● **Work required**
Repeat the listing that follows, character for character, minus the pictures.

Scene script records
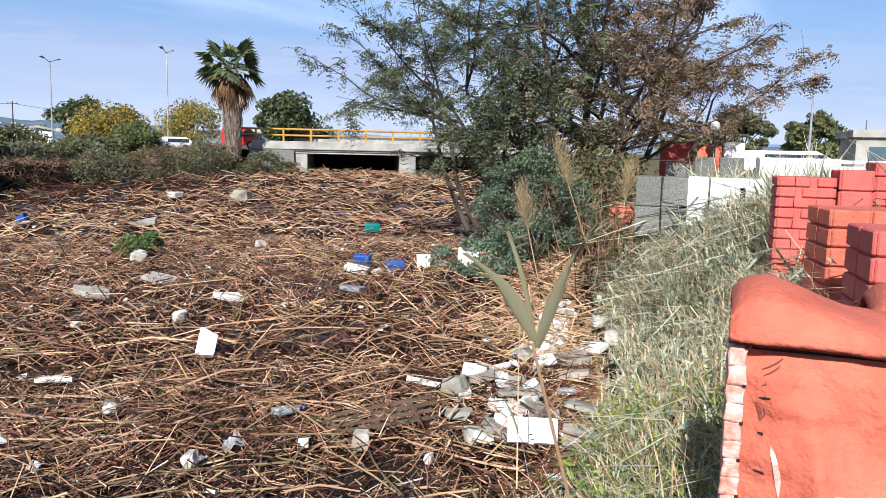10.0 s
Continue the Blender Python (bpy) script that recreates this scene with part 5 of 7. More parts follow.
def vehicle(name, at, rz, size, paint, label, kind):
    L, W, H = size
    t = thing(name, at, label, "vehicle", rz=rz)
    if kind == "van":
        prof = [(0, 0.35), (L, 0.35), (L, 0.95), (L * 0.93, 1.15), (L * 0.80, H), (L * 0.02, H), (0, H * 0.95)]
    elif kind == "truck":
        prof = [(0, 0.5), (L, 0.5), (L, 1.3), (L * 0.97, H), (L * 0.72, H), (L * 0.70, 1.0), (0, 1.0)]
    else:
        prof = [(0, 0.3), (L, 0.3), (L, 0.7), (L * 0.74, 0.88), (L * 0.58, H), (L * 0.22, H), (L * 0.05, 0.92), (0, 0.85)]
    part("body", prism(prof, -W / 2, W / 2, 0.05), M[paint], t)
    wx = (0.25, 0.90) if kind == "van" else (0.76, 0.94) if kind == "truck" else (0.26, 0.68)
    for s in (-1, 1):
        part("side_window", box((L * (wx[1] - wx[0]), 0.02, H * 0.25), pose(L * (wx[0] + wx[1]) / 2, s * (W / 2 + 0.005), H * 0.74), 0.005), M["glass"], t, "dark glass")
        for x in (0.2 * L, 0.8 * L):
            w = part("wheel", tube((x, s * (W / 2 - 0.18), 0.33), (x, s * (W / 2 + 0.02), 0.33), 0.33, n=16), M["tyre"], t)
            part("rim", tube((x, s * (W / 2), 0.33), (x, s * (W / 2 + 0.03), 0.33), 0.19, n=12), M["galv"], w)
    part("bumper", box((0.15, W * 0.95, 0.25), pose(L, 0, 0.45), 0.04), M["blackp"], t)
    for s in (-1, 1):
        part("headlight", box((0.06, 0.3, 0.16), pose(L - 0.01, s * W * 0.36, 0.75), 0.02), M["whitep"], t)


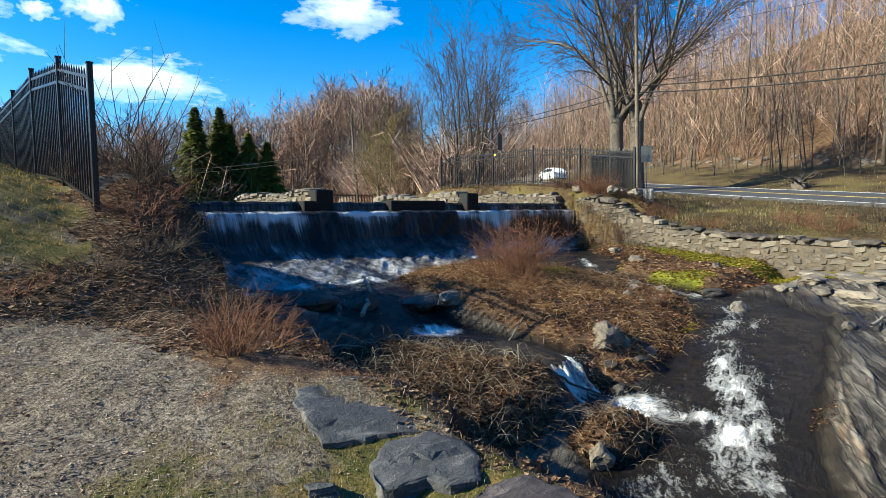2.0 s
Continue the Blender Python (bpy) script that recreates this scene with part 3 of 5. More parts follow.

● **Written answer**
10.0 s
Continue the Blender Python (bpy) script that recreates this scene with part 5 of 7. More parts follow.
def vehicle(name, at, rz, size, paint, label, kind):
    L, W, H = size
    t = thing(name, at, label, "vehicle", rz=rz)
    if kind == "van":
        prof = [(0, 0.35), (L, 0.35), (L, 0.95), (L * 0.93, 1.15), (L * 0.80, H), (L * 0.02, H), (0, H * 0.95)]
    elif kind == "truck":
        prof = [(0, 0.5), (L, 0.5), (L, 1.3), (L * 0.97, H), (L * 0.72, H), (L * 0.70, 1.0), (0, 1.0)]
    else:
        prof = [(0, 0.3), (L, 0.3), (L, 0.7), (L * 0.74, 0.88), (L * 0.58, H), (L * 0.22, H), (L * 0.05, 0.92), (0, 0.85)]
    part("body", prism(prof, -W / 2, W / 2, 0.05), M[paint], t)
    wx = (0.25, 0.90) if kind == "van" else (0.76, 0.94) if kind == "truck" else (0.26, 0.68)
    for s in (-1, 1):
        part("side_window", box((L * (wx[1] - wx[0]), 0.02, H * 0.25), pose(L * (wx[0] + wx[1]) / 2, s * (W / 2 + 0.005), H * 0.74), 0.005), M["glass"], t, "dark glass")
        for x in (0.2 * L, 0.8 * L):
            w = part("wheel", tube((x, s * (W / 2 - 0.18), 0.33), (x, s * (W / 2 + 0.02), 0.33), 0.33, n=16), M["tyre"], t)
            part("rim", tube((x, s * (W / 2), 0.33), (x, s * (W / 2 + 0.03), 0.33), 0.19, n=12), M["galv"], w)
    part("bumper", box((0.15, W * 0.95, 0.25), pose(L, 0, 0.45), 0.04), M["blackp"], t)
    for s in (-1, 1):
        part("headlight", box((0.06, 0.3, 0.16), pose(L - 0.01, s * W * 0.36, 0.75), 0.02), M["whitep"], t)


2.0 s
Continue the Blender Python (bpy) script that recreates this scene with part 3 of 5. More parts follow.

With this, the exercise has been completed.